** START OF Given data **
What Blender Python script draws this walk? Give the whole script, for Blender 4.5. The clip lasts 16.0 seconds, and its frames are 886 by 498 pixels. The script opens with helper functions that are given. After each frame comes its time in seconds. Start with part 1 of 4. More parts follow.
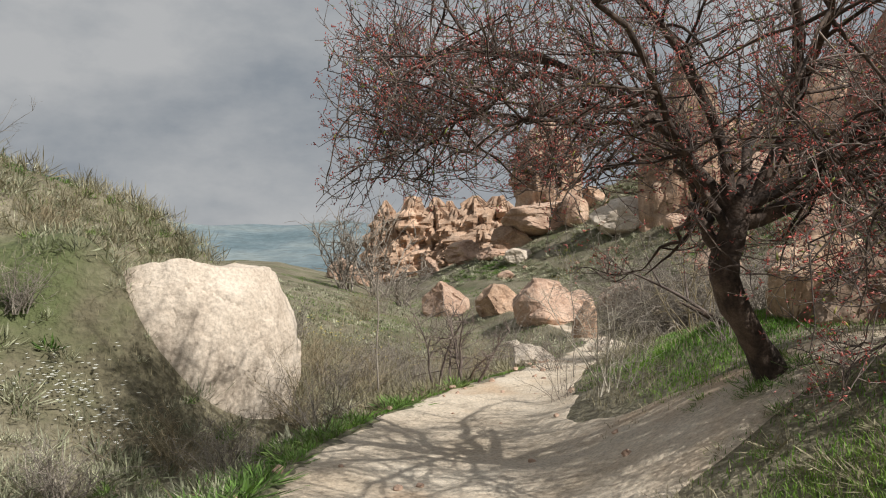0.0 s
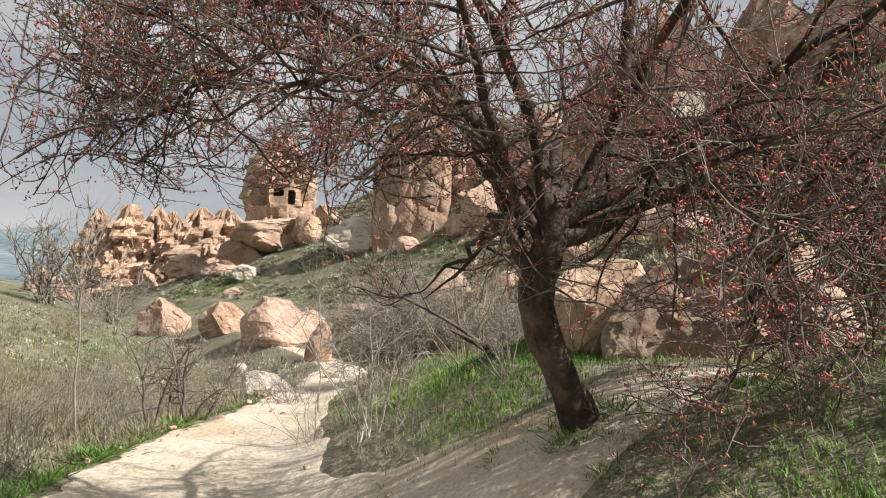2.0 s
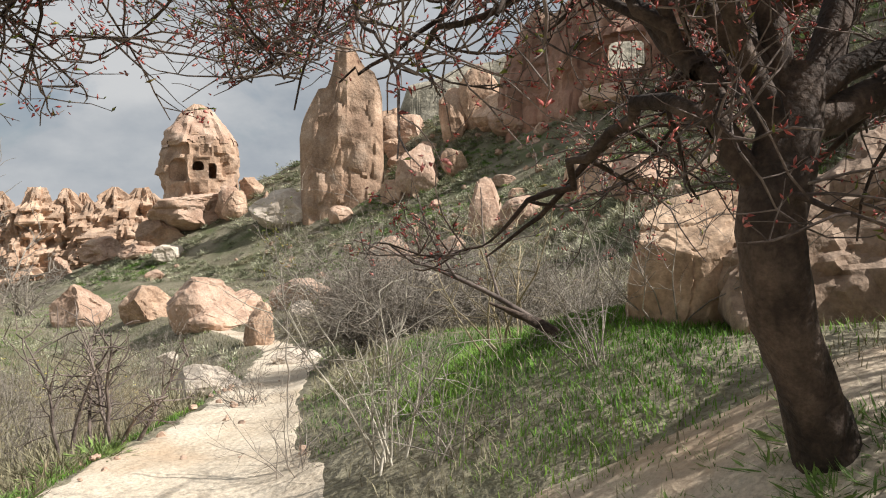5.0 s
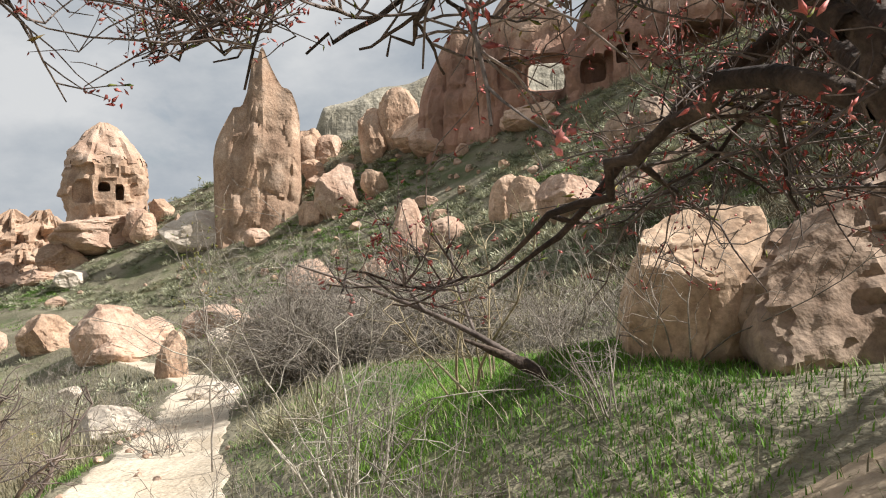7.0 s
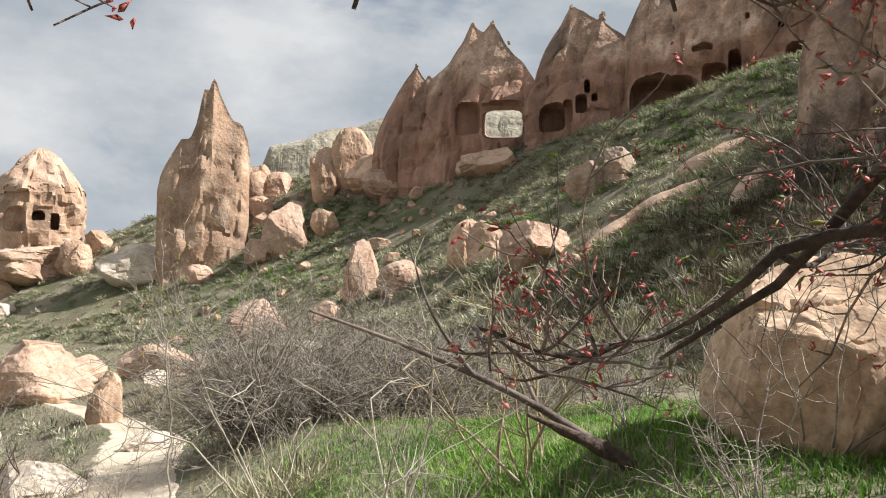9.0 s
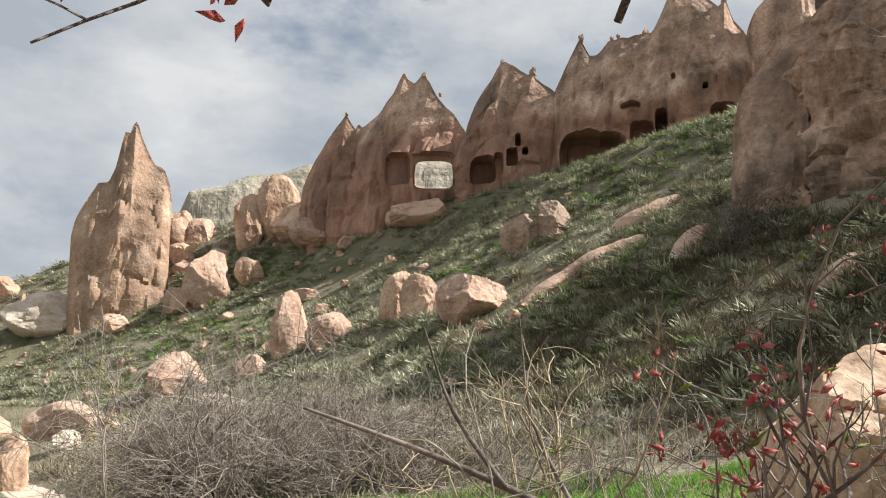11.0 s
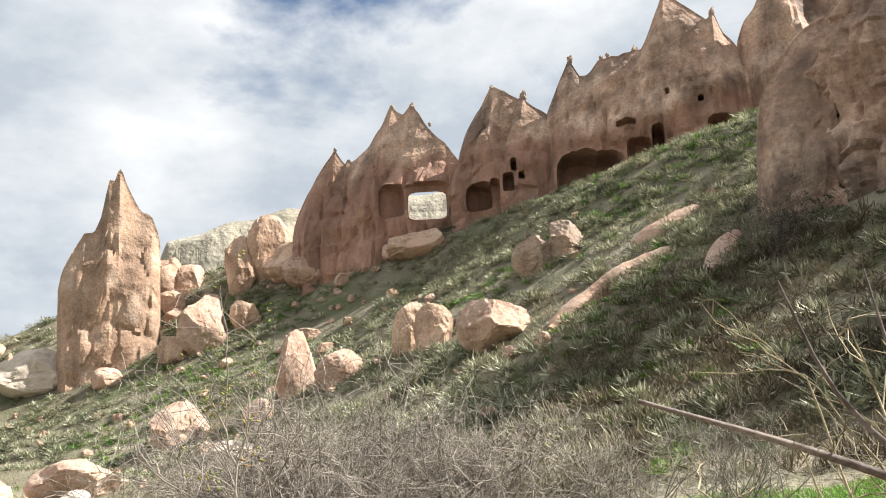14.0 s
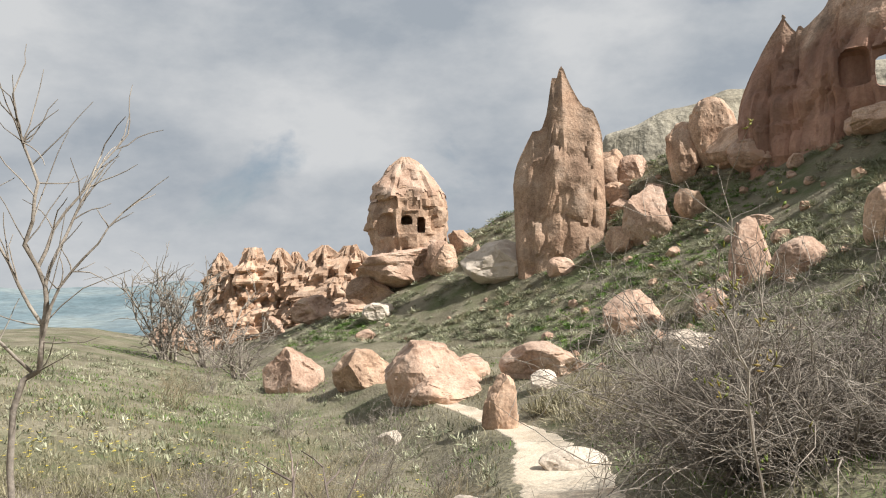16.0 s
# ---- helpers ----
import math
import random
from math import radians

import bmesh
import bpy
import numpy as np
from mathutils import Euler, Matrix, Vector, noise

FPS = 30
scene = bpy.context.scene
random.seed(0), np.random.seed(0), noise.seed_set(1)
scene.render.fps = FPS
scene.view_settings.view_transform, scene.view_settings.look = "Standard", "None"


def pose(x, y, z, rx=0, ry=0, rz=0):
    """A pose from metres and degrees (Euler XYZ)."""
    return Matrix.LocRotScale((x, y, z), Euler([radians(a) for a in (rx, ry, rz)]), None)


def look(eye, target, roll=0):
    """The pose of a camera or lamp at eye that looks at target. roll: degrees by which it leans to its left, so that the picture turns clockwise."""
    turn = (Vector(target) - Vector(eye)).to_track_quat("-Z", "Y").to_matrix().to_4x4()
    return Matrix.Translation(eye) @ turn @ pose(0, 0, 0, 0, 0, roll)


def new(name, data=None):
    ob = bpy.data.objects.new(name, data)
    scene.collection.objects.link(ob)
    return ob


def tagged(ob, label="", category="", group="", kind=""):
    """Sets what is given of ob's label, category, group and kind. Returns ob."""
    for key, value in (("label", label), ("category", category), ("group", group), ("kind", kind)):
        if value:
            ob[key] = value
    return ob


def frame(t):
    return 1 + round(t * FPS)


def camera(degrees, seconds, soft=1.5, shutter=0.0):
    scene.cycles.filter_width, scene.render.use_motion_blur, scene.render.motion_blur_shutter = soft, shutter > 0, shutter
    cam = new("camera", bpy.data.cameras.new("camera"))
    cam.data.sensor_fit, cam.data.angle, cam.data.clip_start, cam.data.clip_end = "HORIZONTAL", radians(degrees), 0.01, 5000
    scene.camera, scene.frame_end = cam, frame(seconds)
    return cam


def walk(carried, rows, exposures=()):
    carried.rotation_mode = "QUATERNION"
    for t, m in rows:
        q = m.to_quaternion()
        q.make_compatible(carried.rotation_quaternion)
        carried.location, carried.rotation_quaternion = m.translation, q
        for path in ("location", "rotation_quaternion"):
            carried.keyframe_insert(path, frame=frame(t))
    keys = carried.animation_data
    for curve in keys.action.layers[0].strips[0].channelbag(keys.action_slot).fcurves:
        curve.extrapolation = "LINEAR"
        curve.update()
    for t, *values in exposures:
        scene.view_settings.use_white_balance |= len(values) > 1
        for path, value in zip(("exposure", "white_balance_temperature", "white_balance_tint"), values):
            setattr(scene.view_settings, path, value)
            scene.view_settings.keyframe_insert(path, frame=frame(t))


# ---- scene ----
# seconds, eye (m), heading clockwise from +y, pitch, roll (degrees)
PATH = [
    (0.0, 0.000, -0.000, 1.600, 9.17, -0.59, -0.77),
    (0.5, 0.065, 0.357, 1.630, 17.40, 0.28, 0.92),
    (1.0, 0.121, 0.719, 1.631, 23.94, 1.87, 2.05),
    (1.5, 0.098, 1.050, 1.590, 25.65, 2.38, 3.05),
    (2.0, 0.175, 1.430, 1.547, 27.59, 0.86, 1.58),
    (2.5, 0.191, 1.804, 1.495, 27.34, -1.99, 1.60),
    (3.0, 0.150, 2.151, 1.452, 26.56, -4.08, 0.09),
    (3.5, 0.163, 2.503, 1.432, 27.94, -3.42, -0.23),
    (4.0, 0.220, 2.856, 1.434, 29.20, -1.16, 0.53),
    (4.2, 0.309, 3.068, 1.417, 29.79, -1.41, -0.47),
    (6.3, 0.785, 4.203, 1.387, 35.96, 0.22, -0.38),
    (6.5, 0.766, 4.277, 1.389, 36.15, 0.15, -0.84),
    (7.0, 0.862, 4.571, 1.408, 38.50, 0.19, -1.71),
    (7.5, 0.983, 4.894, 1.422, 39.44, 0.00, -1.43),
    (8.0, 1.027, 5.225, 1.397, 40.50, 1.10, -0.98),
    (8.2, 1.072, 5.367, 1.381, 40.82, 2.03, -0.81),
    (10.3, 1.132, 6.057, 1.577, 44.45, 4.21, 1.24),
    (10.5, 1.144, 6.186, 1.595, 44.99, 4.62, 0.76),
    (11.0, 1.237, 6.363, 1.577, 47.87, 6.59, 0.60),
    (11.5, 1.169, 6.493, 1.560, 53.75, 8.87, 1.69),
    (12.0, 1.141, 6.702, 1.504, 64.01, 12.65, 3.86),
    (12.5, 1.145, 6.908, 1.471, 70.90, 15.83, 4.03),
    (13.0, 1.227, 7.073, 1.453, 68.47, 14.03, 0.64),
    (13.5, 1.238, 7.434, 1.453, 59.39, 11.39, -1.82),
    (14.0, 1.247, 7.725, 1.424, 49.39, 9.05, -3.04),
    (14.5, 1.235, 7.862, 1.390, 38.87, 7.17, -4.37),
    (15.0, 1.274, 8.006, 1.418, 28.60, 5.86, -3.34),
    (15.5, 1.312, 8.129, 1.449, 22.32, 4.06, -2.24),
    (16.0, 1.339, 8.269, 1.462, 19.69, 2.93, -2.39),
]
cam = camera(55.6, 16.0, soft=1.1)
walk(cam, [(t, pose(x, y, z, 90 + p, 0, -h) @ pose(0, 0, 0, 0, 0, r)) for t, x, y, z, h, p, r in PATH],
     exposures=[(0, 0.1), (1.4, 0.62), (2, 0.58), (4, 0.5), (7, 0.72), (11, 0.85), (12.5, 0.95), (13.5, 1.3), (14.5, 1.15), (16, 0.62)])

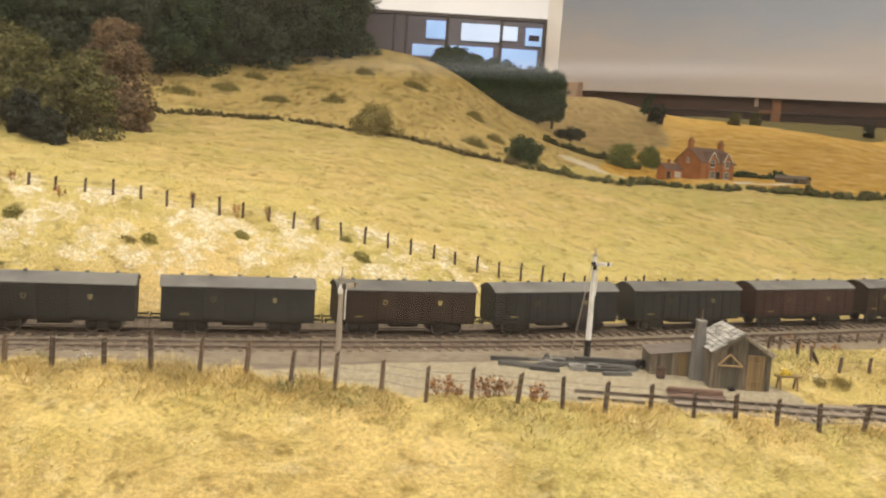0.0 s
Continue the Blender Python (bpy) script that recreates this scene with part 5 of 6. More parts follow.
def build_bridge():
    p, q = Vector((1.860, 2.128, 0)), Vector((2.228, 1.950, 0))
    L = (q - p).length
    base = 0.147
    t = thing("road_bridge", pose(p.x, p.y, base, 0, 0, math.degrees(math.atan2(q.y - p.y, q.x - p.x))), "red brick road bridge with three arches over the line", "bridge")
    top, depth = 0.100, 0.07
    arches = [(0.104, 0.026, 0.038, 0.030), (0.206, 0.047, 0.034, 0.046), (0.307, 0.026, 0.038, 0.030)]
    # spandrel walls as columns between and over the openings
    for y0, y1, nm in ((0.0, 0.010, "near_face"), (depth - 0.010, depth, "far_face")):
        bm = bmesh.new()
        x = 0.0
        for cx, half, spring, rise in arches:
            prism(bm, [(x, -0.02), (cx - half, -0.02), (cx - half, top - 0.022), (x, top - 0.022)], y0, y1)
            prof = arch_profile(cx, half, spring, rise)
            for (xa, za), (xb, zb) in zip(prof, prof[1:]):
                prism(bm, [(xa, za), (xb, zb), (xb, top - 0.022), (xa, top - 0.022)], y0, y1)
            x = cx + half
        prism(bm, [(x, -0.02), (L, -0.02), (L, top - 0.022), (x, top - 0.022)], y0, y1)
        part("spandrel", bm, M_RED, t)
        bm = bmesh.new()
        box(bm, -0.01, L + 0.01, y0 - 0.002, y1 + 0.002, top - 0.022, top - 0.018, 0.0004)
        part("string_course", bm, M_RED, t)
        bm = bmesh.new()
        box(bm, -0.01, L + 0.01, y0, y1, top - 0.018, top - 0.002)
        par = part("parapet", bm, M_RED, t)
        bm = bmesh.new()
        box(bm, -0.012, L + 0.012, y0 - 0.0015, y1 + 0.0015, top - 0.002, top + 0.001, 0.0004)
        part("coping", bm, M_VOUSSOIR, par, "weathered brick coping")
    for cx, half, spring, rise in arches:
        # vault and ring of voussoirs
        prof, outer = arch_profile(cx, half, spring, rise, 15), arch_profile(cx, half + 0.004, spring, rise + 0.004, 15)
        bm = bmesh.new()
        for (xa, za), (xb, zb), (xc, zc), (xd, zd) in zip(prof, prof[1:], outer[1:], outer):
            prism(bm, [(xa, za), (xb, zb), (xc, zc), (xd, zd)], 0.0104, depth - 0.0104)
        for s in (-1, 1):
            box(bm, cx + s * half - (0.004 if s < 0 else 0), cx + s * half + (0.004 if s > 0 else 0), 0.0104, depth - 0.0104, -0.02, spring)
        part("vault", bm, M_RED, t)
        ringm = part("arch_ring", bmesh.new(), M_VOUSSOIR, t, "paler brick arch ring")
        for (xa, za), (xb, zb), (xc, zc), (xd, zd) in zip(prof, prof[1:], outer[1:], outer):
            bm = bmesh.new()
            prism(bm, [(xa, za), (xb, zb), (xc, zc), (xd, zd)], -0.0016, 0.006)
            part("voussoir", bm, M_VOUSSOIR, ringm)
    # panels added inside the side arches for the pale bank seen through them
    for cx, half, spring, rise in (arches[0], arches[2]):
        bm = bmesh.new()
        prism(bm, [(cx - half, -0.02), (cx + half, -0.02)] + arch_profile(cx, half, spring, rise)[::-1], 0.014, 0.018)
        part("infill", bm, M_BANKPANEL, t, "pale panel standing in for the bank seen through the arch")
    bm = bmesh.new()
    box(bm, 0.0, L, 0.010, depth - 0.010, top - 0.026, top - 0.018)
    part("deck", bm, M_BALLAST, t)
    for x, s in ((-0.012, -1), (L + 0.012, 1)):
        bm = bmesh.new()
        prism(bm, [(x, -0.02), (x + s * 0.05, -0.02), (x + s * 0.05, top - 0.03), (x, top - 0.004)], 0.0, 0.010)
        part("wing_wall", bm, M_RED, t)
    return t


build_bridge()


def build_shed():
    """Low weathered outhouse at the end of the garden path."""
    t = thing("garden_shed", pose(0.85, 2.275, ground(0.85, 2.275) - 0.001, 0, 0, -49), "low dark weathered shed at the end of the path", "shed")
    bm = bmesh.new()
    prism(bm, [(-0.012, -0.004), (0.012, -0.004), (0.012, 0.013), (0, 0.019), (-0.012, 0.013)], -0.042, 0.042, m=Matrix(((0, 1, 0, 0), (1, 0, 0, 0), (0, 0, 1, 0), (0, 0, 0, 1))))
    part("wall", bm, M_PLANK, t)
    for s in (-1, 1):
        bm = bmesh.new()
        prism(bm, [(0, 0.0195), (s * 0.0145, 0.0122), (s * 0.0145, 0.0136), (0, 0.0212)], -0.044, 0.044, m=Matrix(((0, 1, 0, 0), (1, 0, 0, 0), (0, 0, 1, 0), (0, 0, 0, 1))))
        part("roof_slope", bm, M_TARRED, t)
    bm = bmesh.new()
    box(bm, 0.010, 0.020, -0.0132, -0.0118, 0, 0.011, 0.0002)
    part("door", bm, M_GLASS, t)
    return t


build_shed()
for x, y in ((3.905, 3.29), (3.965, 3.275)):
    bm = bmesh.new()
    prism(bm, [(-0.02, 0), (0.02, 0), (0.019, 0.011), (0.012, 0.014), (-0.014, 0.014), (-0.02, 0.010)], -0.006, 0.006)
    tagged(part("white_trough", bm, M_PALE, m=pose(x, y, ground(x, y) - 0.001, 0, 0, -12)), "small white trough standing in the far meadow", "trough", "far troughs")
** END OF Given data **
#### Required task
Copy each line containing the word "degrees" from the data.

#### Exercise solution
    """A pose from metres and degrees (Euler XYZ)."""
    """The pose of a camera or lamp at eye that looks at target. roll: degrees by which it leans to its left, so that the picture turns clockwise."""
def camera(degrees, seconds, soft=1.5, shutter=0.0):
    cam.data.sensor_fit, cam.data.angle, cam.data.clip_start, cam.data.clip_end = "HORIZONTAL", radians(degrees), 0.01, 5000
# seconds, eye (m), heading clockwise from +y, pitch, roll (degrees)
    t = thing("road_bridge", pose(p.x, p.y, base, 0, 0, math.degrees(math.atan2(q.y - p.y, q.x - p.x))), "red brick road bridge with three arches over the line", "bridge")